C’est un livre rare, précieux. C’est un livre d’art – une œuvre d’art. Car son auteur, Frédéric Tachot, « typographe-pressier », est à la fois un artisan et un artiste. Il porte en lui toute la grandeur et la noblesse de la corporation des imprimeurs – ces imprimeurs qui, depuis Gutenberg, jouèrent un rôle considérable dans l’histoire intellectuelle, politique et sociale. Ils ont beaucoup œuvré pour donner à notre langue, le français, et à d’autres, la forme qu’elles ont. Ce livre conte leur histoire, mais aussi les mœurs, « mythes et symboles » de la profession, en cinq chapitres empruntant leurs titres au Pentateuque puisque l’histoire a retenu « la Bible comme le premier ouvrage imprimé en typographie en Occident. » Il y a une totale harmonie entre la forme de cet ouvrage – travail de typographie d’une singulière beauté – et ce qu’il narre, preuve s’il en fallait, que la sempiternelle distinction entre forme et fond n’a pas de pertinence. Les mots du métier sont expliqués, son histoire est restituée, non pas de manière froide et technique, mais avec passion : la passion du bel ouvrage. Et aussi la passion pour tous ceux, connus ou méconnus, qui en furent les acteurs. Sans oublier l’Orléanais Étienne Dolet qui « en marchand vers l’échafaud, se moquant encore une fois de la douleur, aurait lancé en ricanant : "Ce n’est pas Dolet qui souffre, mais la foule compatissante". »

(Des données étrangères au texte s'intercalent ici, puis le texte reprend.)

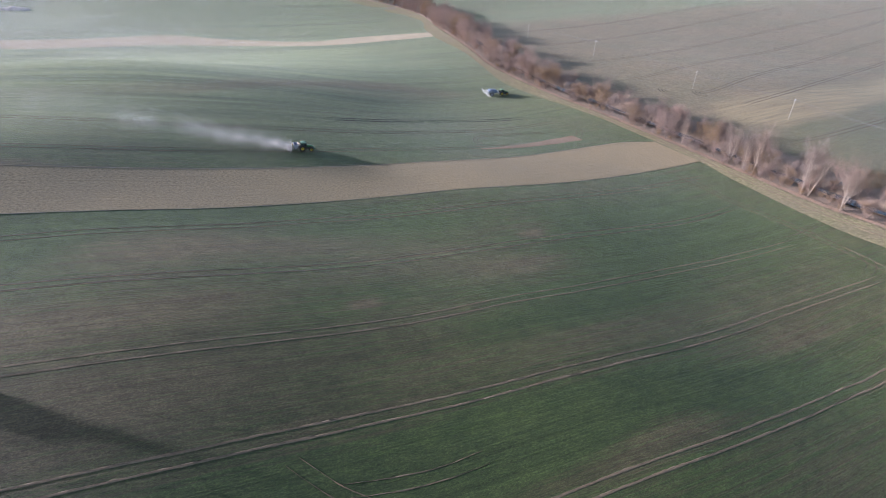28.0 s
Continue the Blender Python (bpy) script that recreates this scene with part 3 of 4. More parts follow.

Merci à Frédéric Tachot de m’avoir écrit qu’il avait façonné – dans tous les sens du terme – cet ouvrage « en souvenir de l’époque où le plomb des caractères donnait aux mots un poids certain. »

Jean-Pierre Sueur

PS. J’ajoute un mot pour conseiller vivement à tous ceux qui ne l’ont pas encore fait d’aller visiter l’« Atelier Musée de l’Imprimerie » (AMI) à Malesherbes. Ce remarquable musée qui présente de manière très vivante l’histoire de l’imprimerie et des médias de Gutenberg à nos jours, est unique en Europe. Merci encore à Jean-Paul et Chantal Maury sans lesquels il n’aurait pas vu le jour.